▸ **Available data**:
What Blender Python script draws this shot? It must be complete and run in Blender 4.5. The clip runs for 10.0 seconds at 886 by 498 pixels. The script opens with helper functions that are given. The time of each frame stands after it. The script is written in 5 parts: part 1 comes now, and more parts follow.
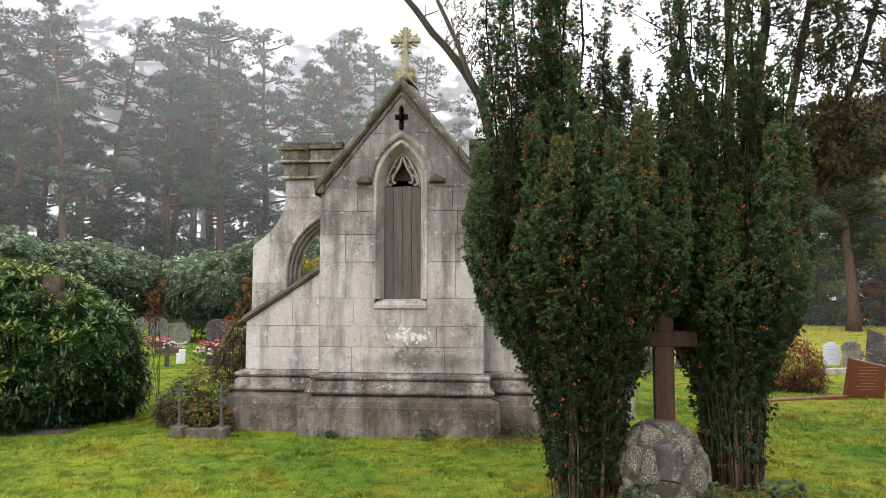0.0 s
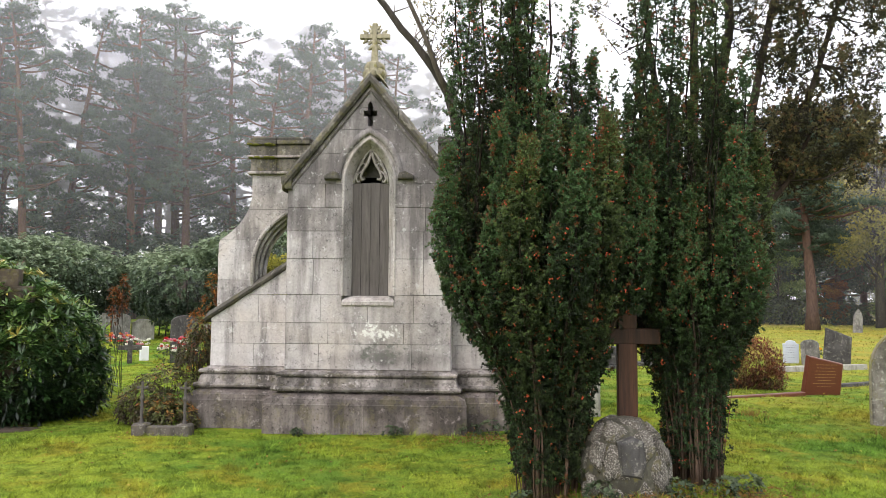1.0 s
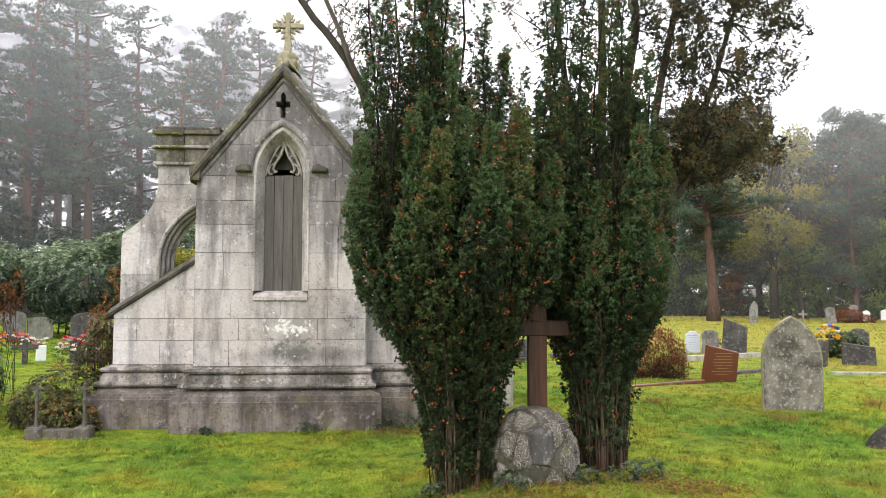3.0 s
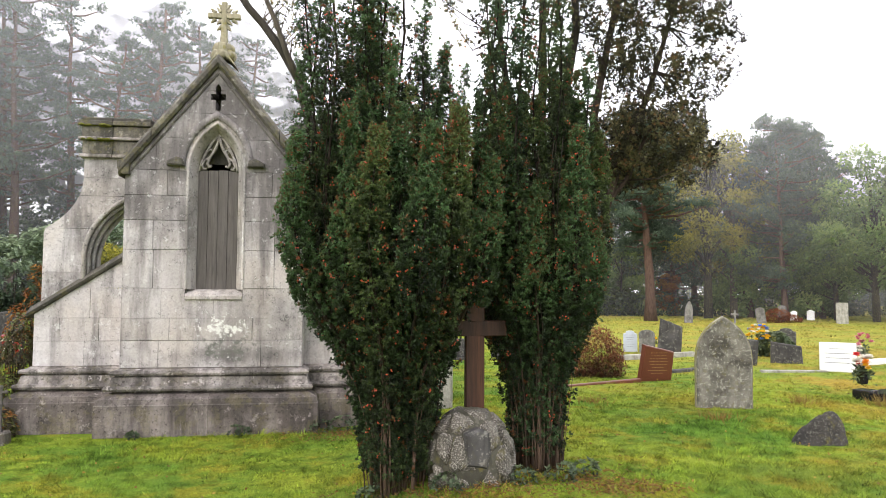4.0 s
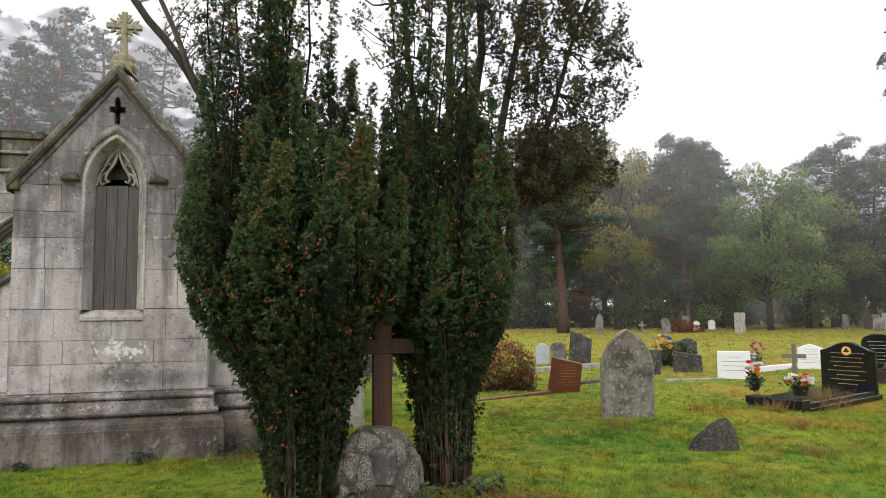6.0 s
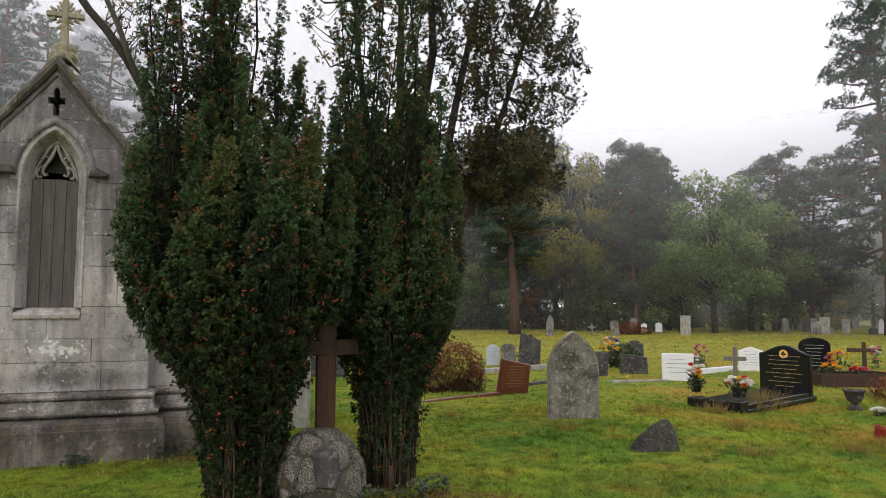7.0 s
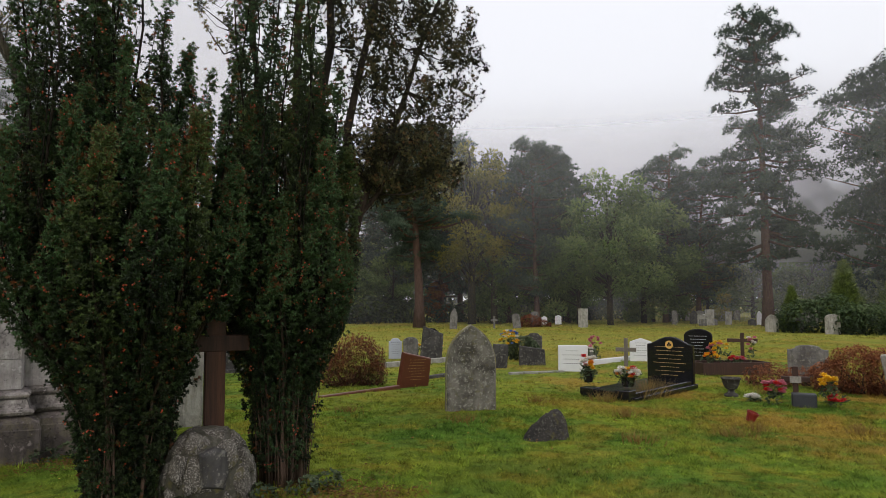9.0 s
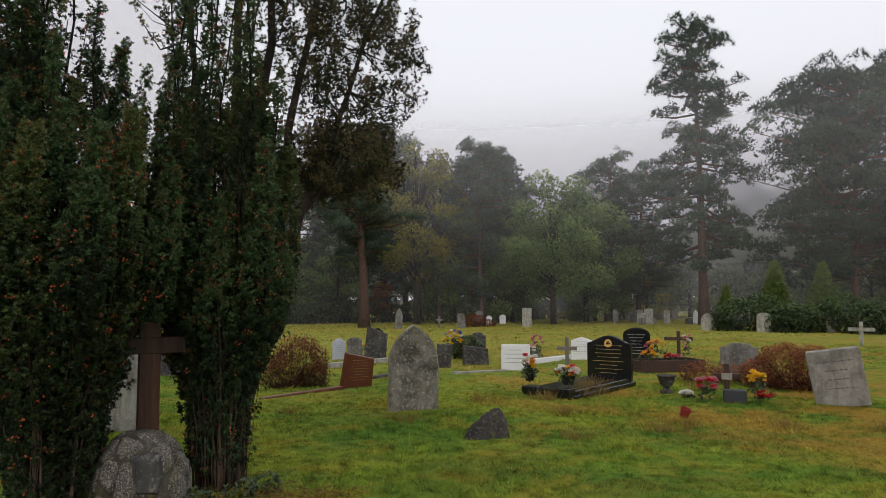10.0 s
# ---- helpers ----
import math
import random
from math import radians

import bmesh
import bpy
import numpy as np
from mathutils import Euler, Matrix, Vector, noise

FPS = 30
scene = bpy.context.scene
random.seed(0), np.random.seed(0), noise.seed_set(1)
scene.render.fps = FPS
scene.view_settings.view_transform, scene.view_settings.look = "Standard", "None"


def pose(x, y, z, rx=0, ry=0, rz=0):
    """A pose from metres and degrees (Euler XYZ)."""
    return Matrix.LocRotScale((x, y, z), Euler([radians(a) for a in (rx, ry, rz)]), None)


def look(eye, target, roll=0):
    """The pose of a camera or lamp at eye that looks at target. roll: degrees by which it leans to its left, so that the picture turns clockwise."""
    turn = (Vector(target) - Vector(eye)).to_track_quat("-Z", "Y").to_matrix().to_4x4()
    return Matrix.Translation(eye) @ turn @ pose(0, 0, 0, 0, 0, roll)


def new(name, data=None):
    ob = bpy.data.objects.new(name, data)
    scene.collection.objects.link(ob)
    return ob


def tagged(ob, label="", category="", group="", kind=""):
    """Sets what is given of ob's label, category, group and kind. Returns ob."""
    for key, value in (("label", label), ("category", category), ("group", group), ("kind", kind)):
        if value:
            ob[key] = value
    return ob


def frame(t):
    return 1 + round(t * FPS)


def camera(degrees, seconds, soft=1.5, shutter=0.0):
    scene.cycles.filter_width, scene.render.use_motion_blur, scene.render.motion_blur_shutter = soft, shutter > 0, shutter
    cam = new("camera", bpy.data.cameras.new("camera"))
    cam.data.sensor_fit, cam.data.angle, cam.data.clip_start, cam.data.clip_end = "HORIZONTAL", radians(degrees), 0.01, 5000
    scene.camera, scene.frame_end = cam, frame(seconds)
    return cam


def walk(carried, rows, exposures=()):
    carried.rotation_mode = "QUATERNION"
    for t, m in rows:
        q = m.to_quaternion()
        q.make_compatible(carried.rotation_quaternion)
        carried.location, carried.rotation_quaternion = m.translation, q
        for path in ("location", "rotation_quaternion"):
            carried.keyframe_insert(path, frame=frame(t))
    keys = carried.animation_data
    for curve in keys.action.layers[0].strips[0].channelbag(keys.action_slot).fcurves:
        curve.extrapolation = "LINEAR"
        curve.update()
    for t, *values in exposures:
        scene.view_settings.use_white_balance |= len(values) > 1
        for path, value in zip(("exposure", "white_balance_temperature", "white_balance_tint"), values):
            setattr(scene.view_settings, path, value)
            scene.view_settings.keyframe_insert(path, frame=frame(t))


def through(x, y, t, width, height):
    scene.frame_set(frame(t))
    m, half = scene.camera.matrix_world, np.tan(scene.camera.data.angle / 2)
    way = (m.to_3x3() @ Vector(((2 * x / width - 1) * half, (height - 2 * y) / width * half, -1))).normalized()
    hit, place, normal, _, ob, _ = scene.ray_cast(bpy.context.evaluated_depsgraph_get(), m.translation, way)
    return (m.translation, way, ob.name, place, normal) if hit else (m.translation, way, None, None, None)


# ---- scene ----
cam = camera(64.0, 10.0, soft=0.5)
PATH = [
    (0, (0.882, -0.448, 1.599), (0.686, 1.537, 1.738), 0.1),
    (0.5, (0.896, -0.446, 1.593), (0.73, 1.542, 1.734), 0.3),
    (1, (0.899, -0.452, 1.593), (0.789, 1.541, 1.726), 0.4),
    (1.5, (0.913, -0.443, 1.596), (0.869, 1.553, 1.716), 0.5),
    (2, (0.929, -0.449, 1.586), (0.941, 1.547, 1.709), 0.4),
    (3.5, (0.945, -0.441, 1.586), (1.137, 1.546, 1.702), 0.1),
    (4, (0.997, -0.363, 1.587), (1.273, 1.615, 1.705), 0.3),
    (4.5, (1.008, -0.414, 1.594), (1.344, 1.553, 1.724), 0.3),
    (5, (1.021, -0.404, 1.601), (1.406, 1.554, 1.738), 0.4),
    (5.5, (1.044, -0.401, 1.605), (1.486, 1.544, 1.755), -0.3),
    (7, (1.137, -0.41, 1.62), (1.762, 1.483, 1.779), 0.1),
    (7.5, (1.155, -0.414, 1.618), (1.848, 1.457, 1.76), -0.1),
    (8, (1.179, -0.418, 1.634), (1.946, 1.423, 1.786), -0.5),
    (8.5, (1.192, -0.436, 1.63), (2.017, 1.381, 1.771), -0.3),
    (9, (1.215, -0.453, 1.627), (2.084, 1.343, 1.768), 0.0),
    (9.5, (1.237, -0.488, 1.627), (2.166, 1.279, 1.761), 0.1),
    (10, (1.238, -0.502, 1.634), (2.241, 1.223, 1.774), -0.1),
]
walk(cam, [(t, look(eye, target, roll)) for t, eye, target, roll in PATH],
     exposures=[(0.0, -0.52), (1.0, -0.38), (2.0, -0.24), (4.0, -0.24), (5.5, -0.66), (7.0, -1.25), (8.5, -1.60), (10.0, -1.72)])

# ---- sky and sun: overcast, misty day ----
world = bpy.data.worlds.new("overcast_sky")
scene.world = world
world.use_nodes = True
wn, wl = world.node_tree.nodes, world.node_tree.links
wn.clear()
sky = wn.new("ShaderNodeTexSky")
sky.sky_type, sky.sun_disc = "NISHITA", False
sky.sun_elevation, sky.sun_rotation = radians(38), radians(215)
sky.air_density, sky.dust_density, sky.ozone_density = 1.0, 8.0, 1.0
sky_bg, cloud_bg = wn.new("ShaderNodeBackground"), wn.new("ShaderNodeBackground")
sky_bg.inputs["Strength"].default_value = 0.06
cloud_bg.inputs["Color"].default_value = (0.955, 0.955, 1.0, 1)
cloud_bg.inputs["Strength"].default_value = 3.0
both, w_out = wn.new("ShaderNodeAddShader"), wn.new("ShaderNodeOutputWorld")
wl.new(sky.outputs["Color"], sky_bg.inputs["Color"])
wl.new(sky_bg.outputs[0], both.inputs[0])
wl.new(cloud_bg.outputs[0], both.inputs[1])
wl.new(both.outputs[0], w_out.inputs["Surface"])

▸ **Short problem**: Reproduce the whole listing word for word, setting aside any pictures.

▸ **Response to the exercise**:
What Blender Python script draws this shot? It must be complete and run in Blender 4.5. The clip runs for 10.0 seconds at 886 by 498 pixels. The script opens with helper functions that are given. The time of each frame stands after it. The script is written in 5 parts: part 1 comes now, and more parts follow.
0.0 s
1.0 s
3.0 s
4.0 s
6.0 s
7.0 s
9.0 s
10.0 s
# ---- helpers ----
import math
import random
from math import radians

import bmesh
import bpy
import numpy as np
from mathutils import Euler, Matrix, Vector, noise

FPS = 30
scene = bpy.context.scene
random.seed(0), np.random.seed(0), noise.seed_set(1)
scene.render.fps = FPS
scene.view_settings.view_transform, scene.view_settings.look = "Standard", "None"


def pose(x, y, z, rx=0, ry=0, rz=0):
    """A pose from metres and degrees (Euler XYZ)."""
    return Matrix.LocRotScale((x, y, z), Euler([radians(a) for a in (rx, ry, rz)]), None)


def look(eye, target, roll=0):
    """The pose of a camera or lamp at eye that looks at target. roll: degrees by which it leans to its left, so that the picture turns clockwise."""
    turn = (Vector(target) - Vector(eye)).to_track_quat("-Z", "Y").to_matrix().to_4x4()
    return Matrix.Translation(eye) @ turn @ pose(0, 0, 0, 0, 0, roll)


def new(name, data=None):
    ob = bpy.data.objects.new(name, data)
    scene.collection.objects.link(ob)
    return ob


def tagged(ob, label="", category="", group="", kind=""):
    """Sets what is given of ob's label, category, group and kind. Returns ob."""
    for key, value in (("label", label), ("category", category), ("group", group), ("kind", kind)):
        if value:
            ob[key] = value
    return ob


def frame(t):
    return 1 + round(t * FPS)


def camera(degrees, seconds, soft=1.5, shutter=0.0):
    scene.cycles.filter_width, scene.render.use_motion_blur, scene.render.motion_blur_shutter = soft, shutter > 0, shutter
    cam = new("camera", bpy.data.cameras.new("camera"))
    cam.data.sensor_fit, cam.data.angle, cam.data.clip_start, cam.data.clip_end = "HORIZONTAL", radians(degrees), 0.01, 5000
    scene.camera, scene.frame_end = cam, frame(seconds)
    return cam


def walk(carried, rows, exposures=()):
    carried.rotation_mode = "QUATERNION"
    for t, m in rows:
        q = m.to_quaternion()
        q.make_compatible(carried.rotation_quaternion)
        carried.location, carried.rotation_quaternion = m.translation, q
        for path in ("location", "rotation_quaternion"):
            carried.keyframe_insert(path, frame=frame(t))
    keys = carried.animation_data
    for curve in keys.action.layers[0].strips[0].channelbag(keys.action_slot).fcurves:
        curve.extrapolation = "LINEAR"
        curve.update()
    for t, *values in exposures:
        scene.view_settings.use_white_balance |= len(values) > 1
        for path, value in zip(("exposure", "white_balance_temperature", "white_balance_tint"), values):
            setattr(scene.view_settings, path, value)
            scene.view_settings.keyframe_insert(path, frame=frame(t))


def through(x, y, t, width, height):
    scene.frame_set(frame(t))
    m, half = scene.camera.matrix_world, np.tan(scene.camera.data.angle / 2)
    way = (m.to_3x3() @ Vector(((2 * x / width - 1) * half, (height - 2 * y) / width * half, -1))).normalized()
    hit, place, normal, _, ob, _ = scene.ray_cast(bpy.context.evaluated_depsgraph_get(), m.translation, way)
    return (m.translation, way, ob.name, place, normal) if hit else (m.translation, way, None, None, None)


# ---- scene ----
cam = camera(64.0, 10.0, soft=0.5)
PATH = [
    (0, (0.882, -0.448, 1.599), (0.686, 1.537, 1.738), 0.1),
    (0.5, (0.896, -0.446, 1.593), (0.73, 1.542, 1.734), 0.3),
    (1, (0.899, -0.452, 1.593), (0.789, 1.541, 1.726), 0.4),
    (1.5, (0.913, -0.443, 1.596), (0.869, 1.553, 1.716), 0.5),
    (2, (0.929, -0.449, 1.586), (0.941, 1.547, 1.709), 0.4),
    (3.5, (0.945, -0.441, 1.586), (1.137, 1.546, 1.702), 0.1),
    (4, (0.997, -0.363, 1.587), (1.273, 1.615, 1.705), 0.3),
    (4.5, (1.008, -0.414, 1.594), (1.344, 1.553, 1.724), 0.3),
    (5, (1.021, -0.404, 1.601), (1.406, 1.554, 1.738), 0.4),
    (5.5, (1.044, -0.401, 1.605), (1.486, 1.544, 1.755), -0.3),
    (7, (1.137, -0.41, 1.62), (1.762, 1.483, 1.779), 0.1),
    (7.5, (1.155, -0.414, 1.618), (1.848, 1.457, 1.76), -0.1),
    (8, (1.179, -0.418, 1.634), (1.946, 1.423, 1.786), -0.5),
    (8.5, (1.192, -0.436, 1.63), (2.017, 1.381, 1.771), -0.3),
    (9, (1.215, -0.453, 1.627), (2.084, 1.343, 1.768), 0.0),
    (9.5, (1.237, -0.488, 1.627), (2.166, 1.279, 1.761), 0.1),
    (10, (1.238, -0.502, 1.634), (2.241, 1.223, 1.774), -0.1),
]
walk(cam, [(t, look(eye, target, roll)) for t, eye, target, roll in PATH],
     exposures=[(0.0, -0.52), (1.0, -0.38), (2.0, -0.24), (4.0, -0.24), (5.5, -0.66), (7.0, -1.25), (8.5, -1.60), (10.0, -1.72)])

# ---- sky and sun: overcast, misty day ----
world = bpy.data.worlds.new("overcast_sky")
scene.world = world
world.use_nodes = True
wn, wl = world.node_tree.nodes, world.node_tree.links
wn.clear()
sky = wn.new("ShaderNodeTexSky")
sky.sky_type, sky.sun_disc = "NISHITA", False
sky.sun_elevation, sky.sun_rotation = radians(38), radians(215)
sky.air_density, sky.dust_density, sky.ozone_density = 1.0, 8.0, 1.0
sky_bg, cloud_bg = wn.new("ShaderNodeBackground"), wn.new("ShaderNodeBackground")
sky_bg.inputs["Strength"].default_value = 0.06
cloud_bg.inputs["Color"].default_value = (0.955, 0.955, 1.0, 1)
cloud_bg.inputs["Strength"].default_value = 3.0
both, w_out = wn.new("ShaderNodeAddShader"), wn.new("ShaderNodeOutputWorld")
wl.new(sky.outputs["Color"], sky_bg.inputs["Color"])
wl.new(sky_bg.outputs[0], both.inputs[0])
wl.new(cloud_bg.outputs[0], both.inputs[1])
wl.new(both.outputs[0], w_out.inputs["Surface"])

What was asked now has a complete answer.